2. **Optimal Model Size:** For a fixed token budget, there exists an optimal model size (parameter count) that minimizes training loss. Using more parameters than this optimum leads to increased loss (overfitting).
3. **Dataset Difference:** Models trained on GitHub data achieve significantly lower loss values (~0.5-0.7) compared to models trained on C4 data (~2.4-3.0) for similar parameter counts and token budgets.
4. **Compute Allocation:** At a fixed compute budget of ~10²⁴ FLOPs, the charts suggest different optimal allocations: for C4, ~73B parameters trained on ~1.3T tokens; for GitHub, ~99B parameters trained on ~1.6T tokens.
### Interpretation
These charts empirically demonstrate **scaling laws** for neural language models. They show that model performance (training loss) is predictable based on three key resources: model size (parameters), dataset size (tokens), and compute budget (FLOPs).

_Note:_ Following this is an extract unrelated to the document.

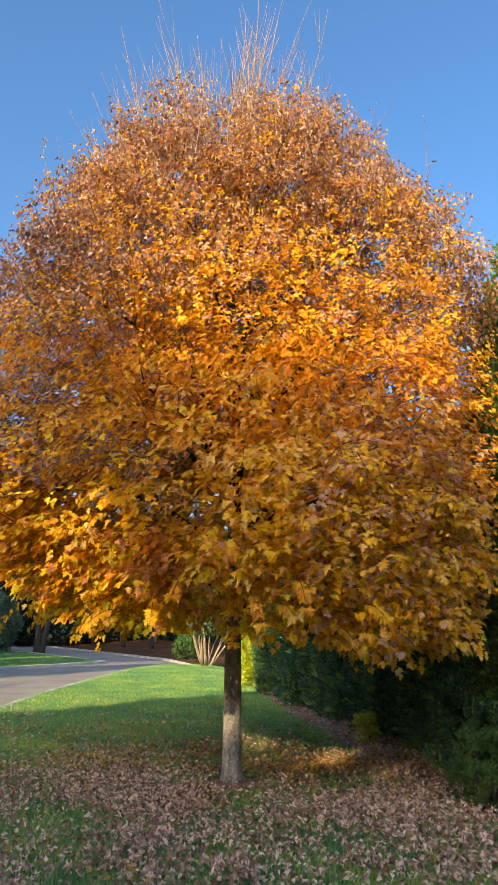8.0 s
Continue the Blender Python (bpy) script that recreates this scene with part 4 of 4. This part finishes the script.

The U-shaped curves in the loss vs. parameter plots are critical. They illustrate the **bias-variance tradeoff** in a scaling context. For a given dataset size (token count), a model that is too small is underfit (high bias), while a model that is too large is overfit (high variance). The minimum of the curve represents the optimal model capacity for that data volume.
The power-law relationships in the middle and right charts are the foundation for **compute-optimal training**. They allow researchers to predict, for a given total FLOPs budget, what combination of model parameters and training tokens will yield the best performance. The difference in optimal points between C4 and GitHub (73B/1.3T vs. 99B/1.6T) suggests that the optimal allocation is **data-dependent**; the GitHub dataset may be larger or of a different nature that benefits from a slightly larger model trained on more tokens for the same compute cost.
In essence, this image provides a quantitative framework for making strategic decisions in large language model training: how to allocate a fixed compute budget between making a model bigger and training it on more data to achieve the lowest possible loss.